Kay Knight

Region: Midwest

City / State: Shorewood, WI

In the book "Off the Wall," the authors Lencek and Bosker write, "Wallpaper literally dresses interior spaces as expressively as clothes clad the body. Both integuments function as extremely public forms of communication that speak of their owner's cultural sensibilities, private fantasies, erudition, economic and social status, and psychological state. The papers that ornament the walls of a dwelling provide, in essence, a visual chronicle of taste in flux and an eloquent record of the shifting topographies of domestic utopias."

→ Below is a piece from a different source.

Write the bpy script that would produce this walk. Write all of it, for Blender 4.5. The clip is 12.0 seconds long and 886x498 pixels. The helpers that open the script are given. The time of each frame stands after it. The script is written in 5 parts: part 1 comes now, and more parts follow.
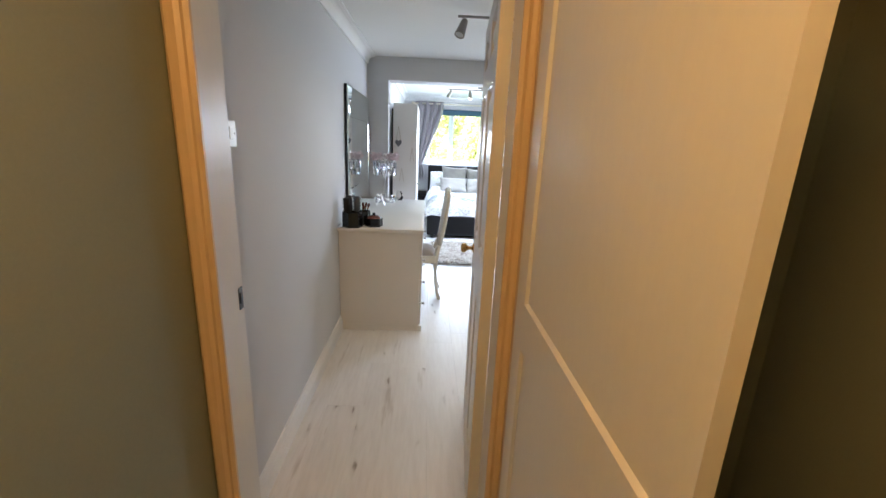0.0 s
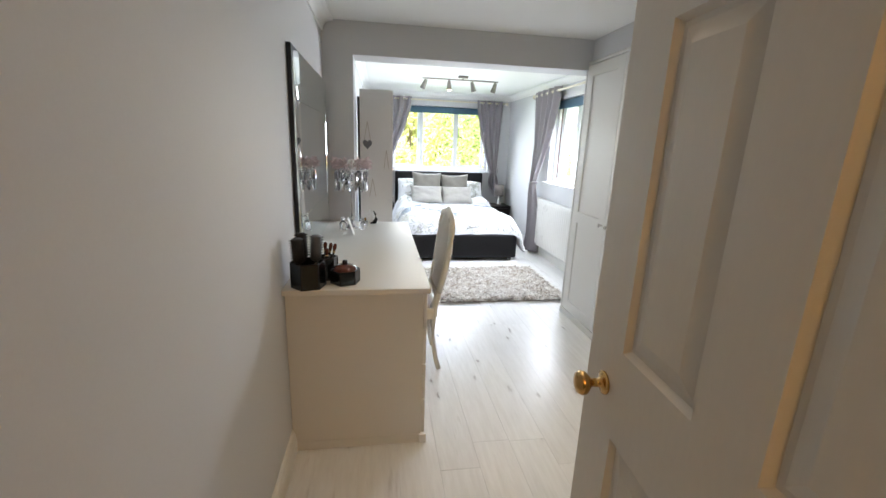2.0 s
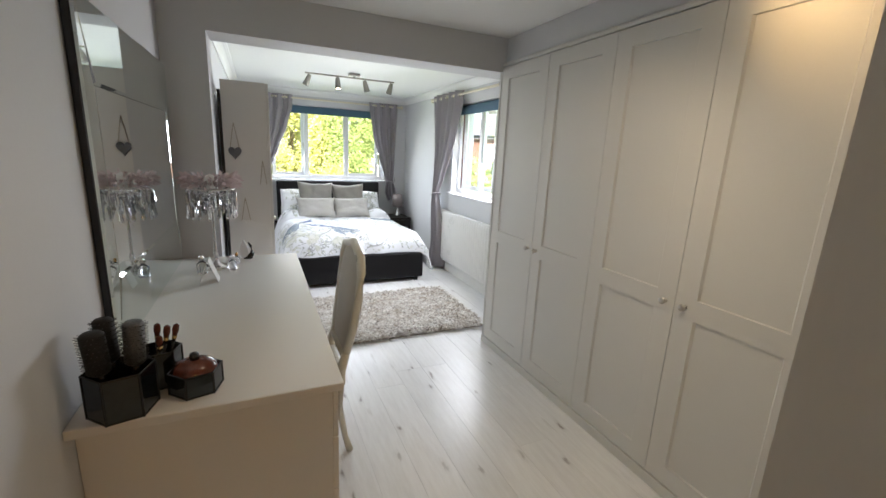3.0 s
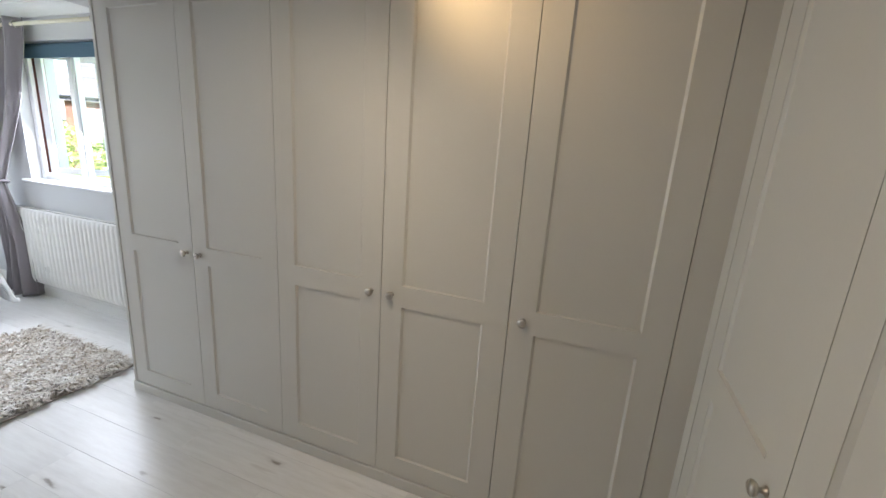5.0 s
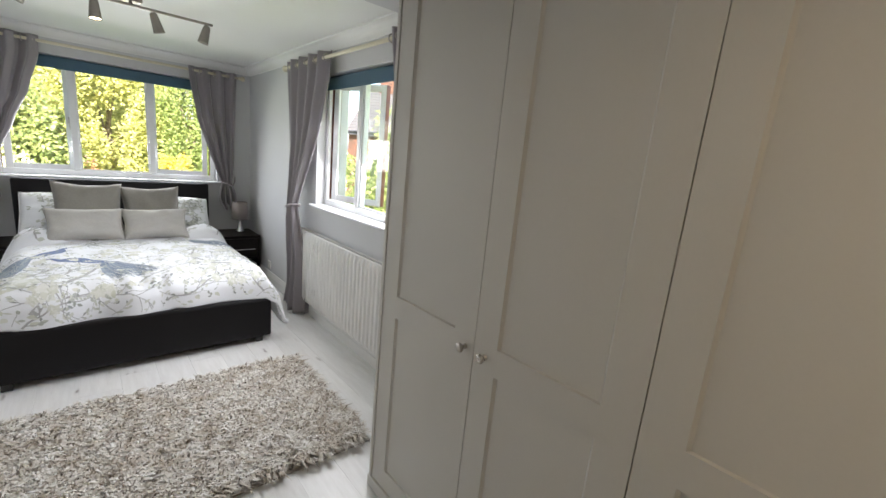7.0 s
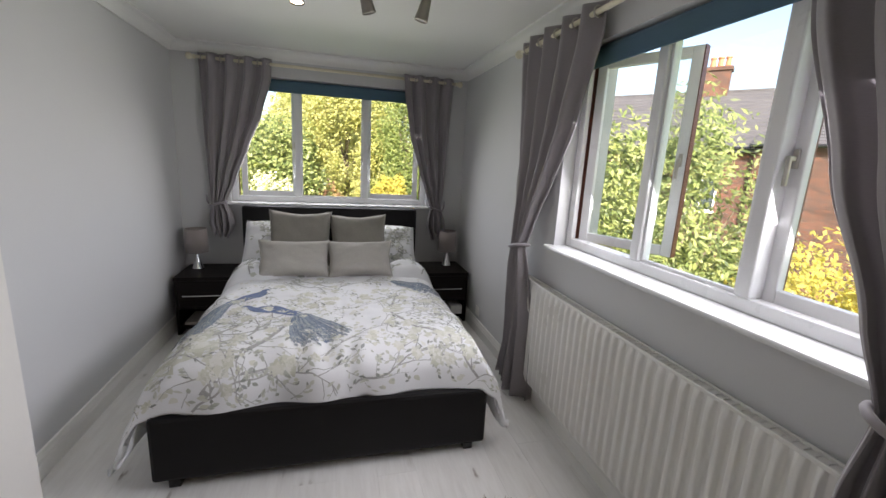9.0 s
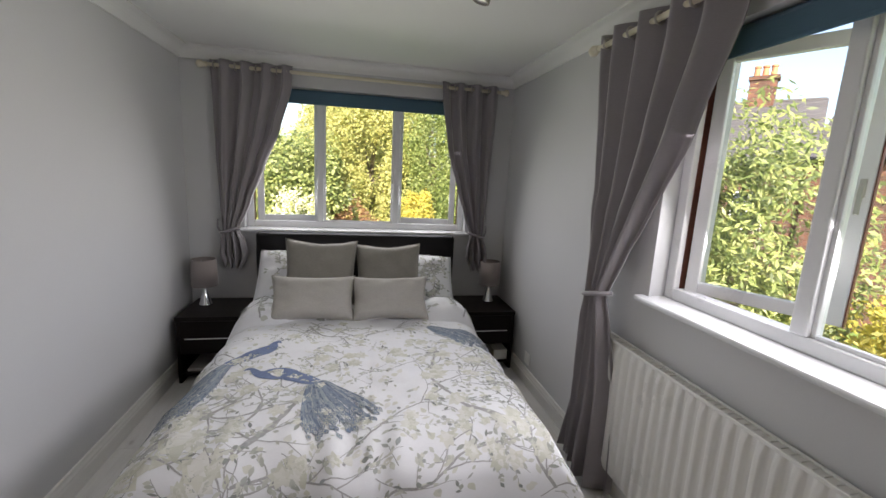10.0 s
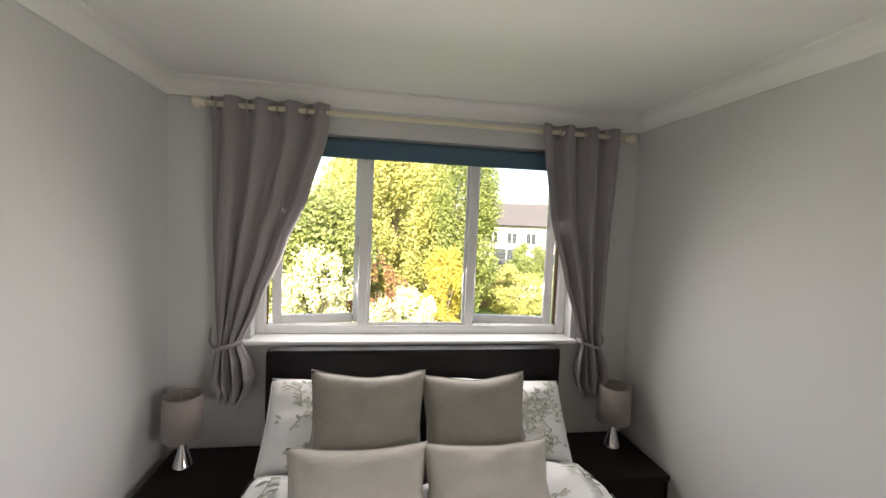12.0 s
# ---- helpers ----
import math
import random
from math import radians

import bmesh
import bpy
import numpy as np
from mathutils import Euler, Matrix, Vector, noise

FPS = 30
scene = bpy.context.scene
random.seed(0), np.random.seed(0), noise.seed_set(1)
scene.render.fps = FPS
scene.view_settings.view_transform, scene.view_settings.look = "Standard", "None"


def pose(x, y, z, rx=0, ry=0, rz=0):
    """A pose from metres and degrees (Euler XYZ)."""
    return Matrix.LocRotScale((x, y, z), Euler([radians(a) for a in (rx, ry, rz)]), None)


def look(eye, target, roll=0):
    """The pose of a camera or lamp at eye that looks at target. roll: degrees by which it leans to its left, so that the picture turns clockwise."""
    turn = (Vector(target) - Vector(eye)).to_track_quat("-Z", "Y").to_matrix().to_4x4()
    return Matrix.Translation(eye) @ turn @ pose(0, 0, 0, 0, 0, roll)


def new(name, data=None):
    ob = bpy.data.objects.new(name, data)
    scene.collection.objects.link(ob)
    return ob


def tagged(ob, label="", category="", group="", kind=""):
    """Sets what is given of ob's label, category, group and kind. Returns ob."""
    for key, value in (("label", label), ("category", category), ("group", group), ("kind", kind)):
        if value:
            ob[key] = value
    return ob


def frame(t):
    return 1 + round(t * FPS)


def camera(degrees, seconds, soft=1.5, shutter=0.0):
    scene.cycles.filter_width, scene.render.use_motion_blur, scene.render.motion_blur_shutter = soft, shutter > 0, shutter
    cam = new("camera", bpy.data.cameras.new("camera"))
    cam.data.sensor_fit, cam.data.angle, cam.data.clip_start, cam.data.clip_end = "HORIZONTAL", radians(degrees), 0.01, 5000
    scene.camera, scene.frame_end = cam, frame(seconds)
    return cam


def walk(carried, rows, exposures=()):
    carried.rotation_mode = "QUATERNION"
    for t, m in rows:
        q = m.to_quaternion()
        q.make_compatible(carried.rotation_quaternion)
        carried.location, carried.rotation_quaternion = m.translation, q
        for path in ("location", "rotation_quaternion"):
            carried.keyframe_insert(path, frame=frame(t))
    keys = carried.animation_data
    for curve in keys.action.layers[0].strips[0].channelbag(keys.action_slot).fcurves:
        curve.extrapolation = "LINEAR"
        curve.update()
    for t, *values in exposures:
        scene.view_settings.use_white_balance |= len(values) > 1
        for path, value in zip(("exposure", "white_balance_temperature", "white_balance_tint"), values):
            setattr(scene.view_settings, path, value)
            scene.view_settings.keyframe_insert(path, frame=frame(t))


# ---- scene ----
cam = camera(94.1, 12.0)
PATH = [
    (0, (0.597, 0.904, 1.504), (0.687, 2.837, 0.999), 2.4),
    (0.5, (0.464, 1.191, 1.506), (0.577, 3.119, 0.983), 2.0),
    (0.6, (0.446, 1.243, 1.506), (0.562, 3.17, 0.982), 2.1),
    (1, (0.408, 1.446, 1.486), (0.544, 3.372, 0.963), 2.1),
    (1.5, (0.382, 1.833, 1.488), (0.583, 3.757, 0.981), 2.2),
    (2, (0.358, 2.197, 1.477), (0.662, 4.112, 0.99), 2.1),
    (2.5, (0.339, 2.512, 1.485), (0.855, 4.387, 1.017), 2.6),
    (3, (0.387, 2.836, 1.517), (1.189, 4.612, 1.068), 2.7),
    (3.5, (0.452, 3.03, 1.518), (1.645, 4.576, 1.086), 2.6),
    (3.7, (0.469, 3.102, 1.524), (1.842, 4.492, 1.093), 2.8),
    (5.3, (0.642, 3.267, 1.502), (2.474, 3.913, 1.026), 3.9),
    (5.5, (0.662, 3.342, 1.496), (2.472, 4.058, 1.037), 4.4),
    (6, (0.851, 3.582, 1.532), (2.545, 4.552, 1.1), 4.8),
    (6.5, (0.989, 3.86, 1.507), (2.515, 5.083, 1.087), 5.1),
    (7, (1.125, 4.217, 1.509), (2.421, 5.683, 1.096), 5.4),
    (7.5, (1.27, 4.558, 1.473), (2.301, 6.218, 1.049), 4.4),
    (7.7, (1.299, 4.681, 1.509), (2.238, 6.392, 1.074), 4.4),
    (9.3, (1.403, 5.724, 1.484), (1.877, 7.624, 1.079), 2.9),
    (9.5, (1.397, 5.831, 1.518), (1.859, 7.735, 1.117), 2.9),
    (10, (1.385, 6.136, 1.529), (1.789, 8.063, 1.174), 2.9),
    (10.5, (1.326, 6.487, 1.593), (1.664, 8.436, 1.297), 2.8),
    (11, (1.295, 6.812, 1.648), (1.593, 8.775, 1.406), 2.7),
    (11.5, (1.281, 7.067, 1.649), (1.547, 9.04, 1.466), 2.7),
    (12, (1.15, 7.335, 1.684), (1.467, 9.306, 1.561), 2.4),
]
EXPOSURES = [(0.0, 3.68, 5400, 9), (1.0, 3.54, 5500, 9), (1.7, 3.45, 5850, 9), (2.5, 3.27, 6100, 9), (3.5, 2.62, 6250, 10), (5.5, 2.95, 5900, 10), (6.0, 2.60, 6150, 10), (6.5, 2.38, 6400, 10), (7.5, 2.27, 6550, 10), (9.5, 1.48, 6700, 15), (10.5, 1.60, 6850, 15), (11.0, 1.87, 7050, 15), (12.0, 1.95, 7350, 15)]
walk(cam, [(t, look(eye, target, roll)) for t, eye, target, roll in PATH], EXPOSURES)

# ---- world, sun, lamps ----
SUN_AZ, SUN_EL = radians(196), radians(34)      # the sun stands behind the house
world = bpy.data.worlds.new("sky")
scene.world = world
world.use_nodes = True
wn = world.node_tree
sky = wn.nodes.new("ShaderNodeTexSky")
sky.sky_type, sky.sun_disc = "NISHITA", False
sky.sun_elevation, sky.sun_rotation = SUN_EL, SUN_AZ
sky.air_density, sky.dust_density, sky.ozone_density = 1.0, 2.5, 0.7
wn.nodes["Background"].inputs[1].default_value = 0.15
wn.links.new(sky.outputs[0], wn.nodes["Background"].inputs[0])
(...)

My current work has been a series of drawings, paintings and mixed media using actual vintage 1940's and 50's wallpaper. My father was a trained carpenter; I grew up with the sounds of table saws and hammers ringing in my ears. He built one of the houses my family lived in and remodeled several others. The thematic content of my work has been referencing the idea of home. But with the recent death of my father the content has a more powerful meaning: On one level the wallpaper reference, the home as a retreat a place of comfort and security, something my father provided; on another level using actual wallpaper helps set the stage for a series of symbolic psychological, domestic stories. These stories reference directly and indirectly, post WWII and the Cold War. In the end, these symbolic stories are not only a response to the loss of my father but are also is a response to our collective loss of freedom from fear since 9/11.